> [WHAT YOU ARE ASKED TO DO]:
Copy all of the material exactly. Pictures are not to appear in the copy.

- - -

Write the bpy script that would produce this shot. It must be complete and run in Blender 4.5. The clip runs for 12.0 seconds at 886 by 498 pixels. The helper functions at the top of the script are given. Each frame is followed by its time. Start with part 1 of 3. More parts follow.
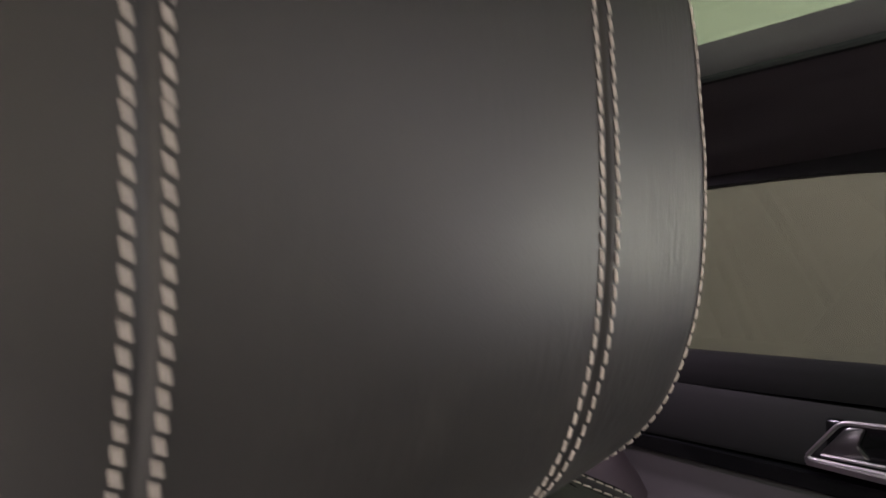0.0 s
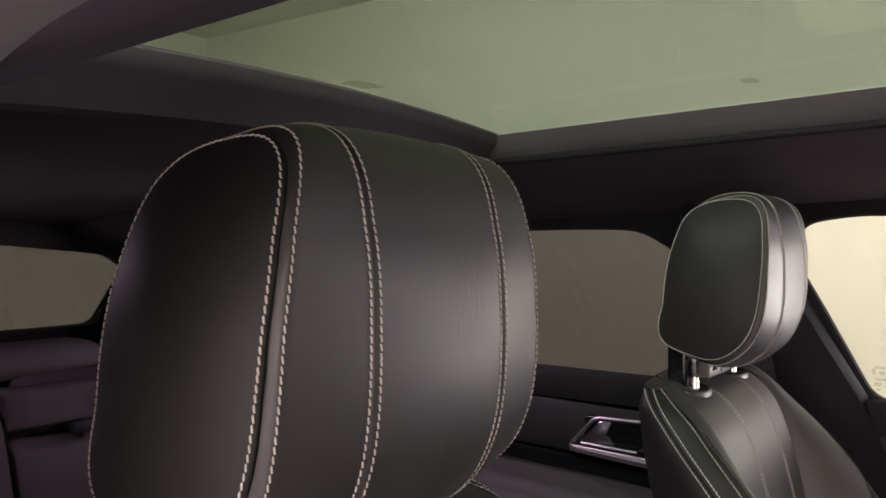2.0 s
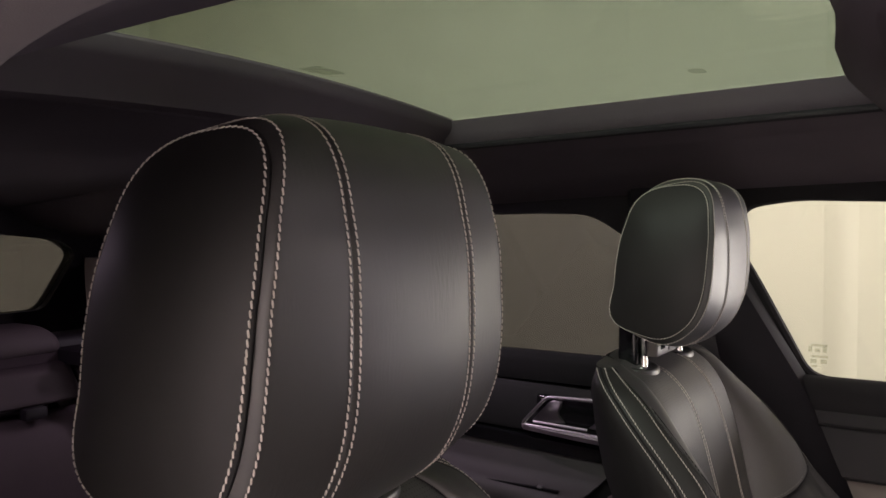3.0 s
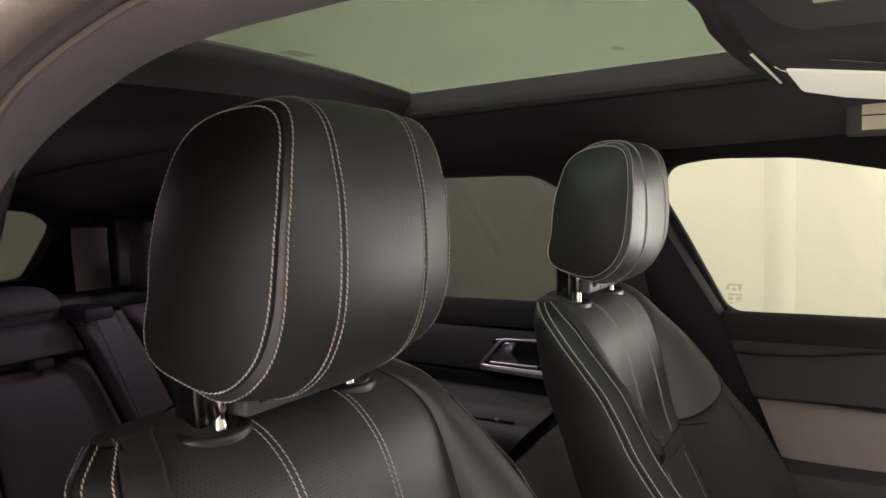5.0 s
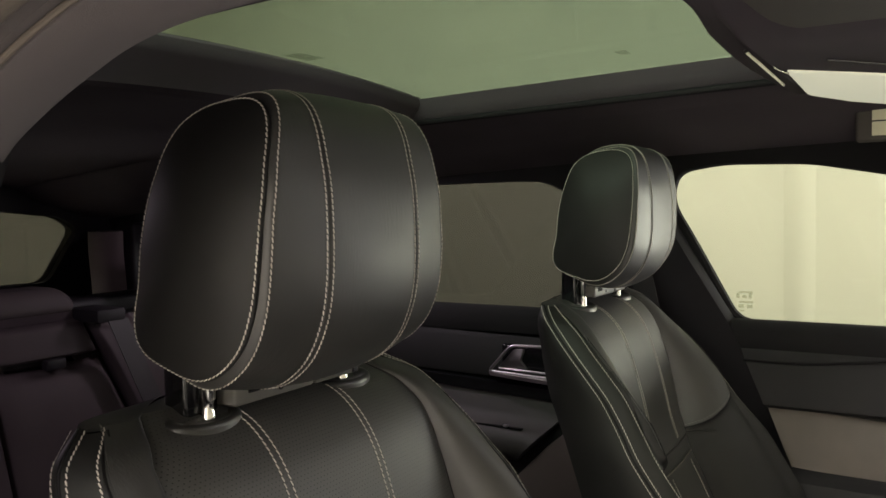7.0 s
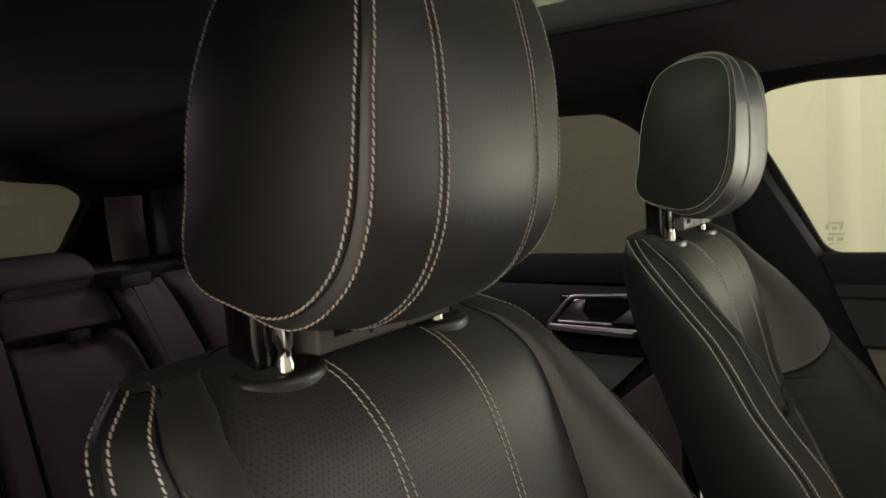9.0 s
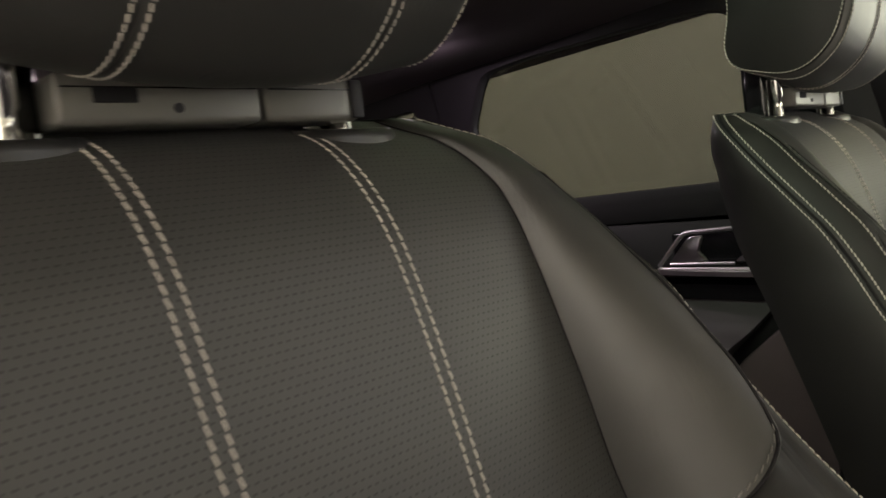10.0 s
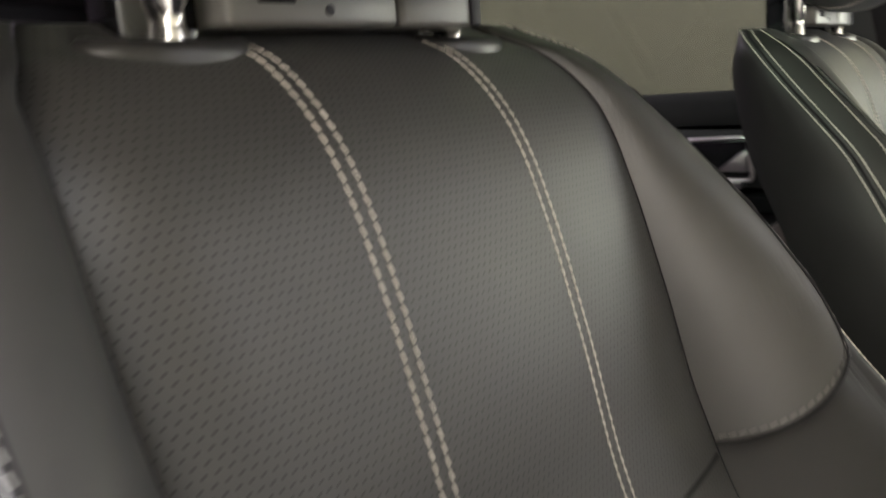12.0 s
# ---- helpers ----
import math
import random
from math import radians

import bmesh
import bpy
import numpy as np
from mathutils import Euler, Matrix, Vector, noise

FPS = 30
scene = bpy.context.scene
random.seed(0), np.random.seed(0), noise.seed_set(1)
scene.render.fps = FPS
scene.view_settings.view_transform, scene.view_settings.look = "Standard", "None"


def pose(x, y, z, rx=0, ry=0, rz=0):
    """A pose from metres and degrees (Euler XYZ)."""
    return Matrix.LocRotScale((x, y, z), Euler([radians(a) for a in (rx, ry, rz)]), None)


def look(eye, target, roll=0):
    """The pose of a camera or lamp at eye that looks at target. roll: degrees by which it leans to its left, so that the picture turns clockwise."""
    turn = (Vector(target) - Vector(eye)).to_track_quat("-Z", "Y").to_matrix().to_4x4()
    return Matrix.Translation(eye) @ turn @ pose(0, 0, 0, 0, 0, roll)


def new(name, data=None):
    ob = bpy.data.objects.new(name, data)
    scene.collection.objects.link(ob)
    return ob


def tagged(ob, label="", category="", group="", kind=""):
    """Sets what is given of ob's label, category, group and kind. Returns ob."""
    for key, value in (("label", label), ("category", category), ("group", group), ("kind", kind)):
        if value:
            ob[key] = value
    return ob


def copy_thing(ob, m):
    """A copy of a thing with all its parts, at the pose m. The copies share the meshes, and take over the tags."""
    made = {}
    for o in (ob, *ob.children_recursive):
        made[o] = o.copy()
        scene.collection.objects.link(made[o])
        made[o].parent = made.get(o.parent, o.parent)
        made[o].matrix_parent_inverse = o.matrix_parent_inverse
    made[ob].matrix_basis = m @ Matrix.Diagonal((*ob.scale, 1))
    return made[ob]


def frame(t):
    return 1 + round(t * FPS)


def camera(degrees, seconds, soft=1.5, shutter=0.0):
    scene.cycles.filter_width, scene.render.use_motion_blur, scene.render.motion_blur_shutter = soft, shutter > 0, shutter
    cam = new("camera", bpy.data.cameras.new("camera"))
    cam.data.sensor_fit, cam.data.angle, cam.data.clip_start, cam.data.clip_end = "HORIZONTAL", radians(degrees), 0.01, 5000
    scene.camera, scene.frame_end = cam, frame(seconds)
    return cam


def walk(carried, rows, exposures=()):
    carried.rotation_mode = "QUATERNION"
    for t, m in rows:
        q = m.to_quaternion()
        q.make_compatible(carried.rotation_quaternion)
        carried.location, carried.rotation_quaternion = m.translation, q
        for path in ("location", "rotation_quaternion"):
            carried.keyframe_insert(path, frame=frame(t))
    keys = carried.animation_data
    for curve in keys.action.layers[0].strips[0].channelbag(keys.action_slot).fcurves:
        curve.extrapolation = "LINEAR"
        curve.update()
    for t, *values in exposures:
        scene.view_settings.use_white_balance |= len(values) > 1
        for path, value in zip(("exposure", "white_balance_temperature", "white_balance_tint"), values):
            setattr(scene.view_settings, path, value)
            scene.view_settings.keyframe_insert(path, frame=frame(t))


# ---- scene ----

- - -

> [FINAL RESULT]:
Write the bpy script that would produce this shot. It must be complete and run in Blender 4.5. The clip runs for 12.0 seconds at 886 by 498 pixels. The helper functions at the top of the script are given. Each frame is followed by its time. Start with part 1 of 3. More parts follow.
0.0 s
2.0 s
3.0 s
5.0 s
7.0 s
9.0 s
10.0 s
12.0 s
# ---- helpers ----
import math
import random
from math import radians

import bmesh
import bpy
import numpy as np
from mathutils import Euler, Matrix, Vector, noise

FPS = 30
scene = bpy.context.scene
random.seed(0), np.random.seed(0), noise.seed_set(1)
scene.render.fps = FPS
scene.view_settings.view_transform, scene.view_settings.look = "Standard", "None"


def pose(x, y, z, rx=0, ry=0, rz=0):
    """A pose from metres and degrees (Euler XYZ)."""
    return Matrix.LocRotScale((x, y, z), Euler([radians(a) for a in (rx, ry, rz)]), None)


def look(eye, target, roll=0):
    """The pose of a camera or lamp at eye that looks at target. roll: degrees by which it leans to its left, so that the picture turns clockwise."""
    turn = (Vector(target) - Vector(eye)).to_track_quat("-Z", "Y").to_matrix().to_4x4()
    return Matrix.Translation(eye) @ turn @ pose(0, 0, 0, 0, 0, roll)


def new(name, data=None):
    ob = bpy.data.objects.new(name, data)
    scene.collection.objects.link(ob)
    return ob


def tagged(ob, label="", category="", group="", kind=""):
    """Sets what is given of ob's label, category, group and kind. Returns ob."""
    for key, value in (("label", label), ("category", category), ("group", group), ("kind", kind)):
        if value:
            ob[key] = value
    return ob


def copy_thing(ob, m):
    """A copy of a thing with all its parts, at the pose m. The copies share the meshes, and take over the tags."""
    made = {}
    for o in (ob, *ob.children_recursive):
        made[o] = o.copy()
        scene.collection.objects.link(made[o])
        made[o].parent = made.get(o.parent, o.parent)
        made[o].matrix_parent_inverse = o.matrix_parent_inverse
    made[ob].matrix_basis = m @ Matrix.Diagonal((*ob.scale, 1))
    return made[ob]


def frame(t):
    return 1 + round(t * FPS)


def camera(degrees, seconds, soft=1.5, shutter=0.0):
    scene.cycles.filter_width, scene.render.use_motion_blur, scene.render.motion_blur_shutter = soft, shutter > 0, shutter
    cam = new("camera", bpy.data.cameras.new("camera"))
    cam.data.sensor_fit, cam.data.angle, cam.data.clip_start, cam.data.clip_end = "HORIZONTAL", radians(degrees), 0.01, 5000
    scene.camera, scene.frame_end = cam, frame(seconds)
    return cam


def walk(carried, rows, exposures=()):
    carried.rotation_mode = "QUATERNION"
    for t, m in rows:
        q = m.to_quaternion()
        q.make_compatible(carried.rotation_quaternion)
        carried.location, carried.rotation_quaternion = m.translation, q
        for path in ("location", "rotation_quaternion"):
            carried.keyframe_insert(path, frame=frame(t))
    keys = carried.animation_data
    for curve in keys.action.layers[0].strips[0].channelbag(keys.action_slot).fcurves:
        curve.extrapolation = "LINEAR"
        curve.update()
    for t, *values in exposures:
        scene.view_settings.use_white_balance |= len(values) > 1
        for path, value in zip(("exposure", "white_balance_temperature", "white_balance_tint"), values):
            setattr(scene.view_settings, path, value)
            scene.view_settings.keyframe_insert(path, frame=frame(t))


# ---- scene ----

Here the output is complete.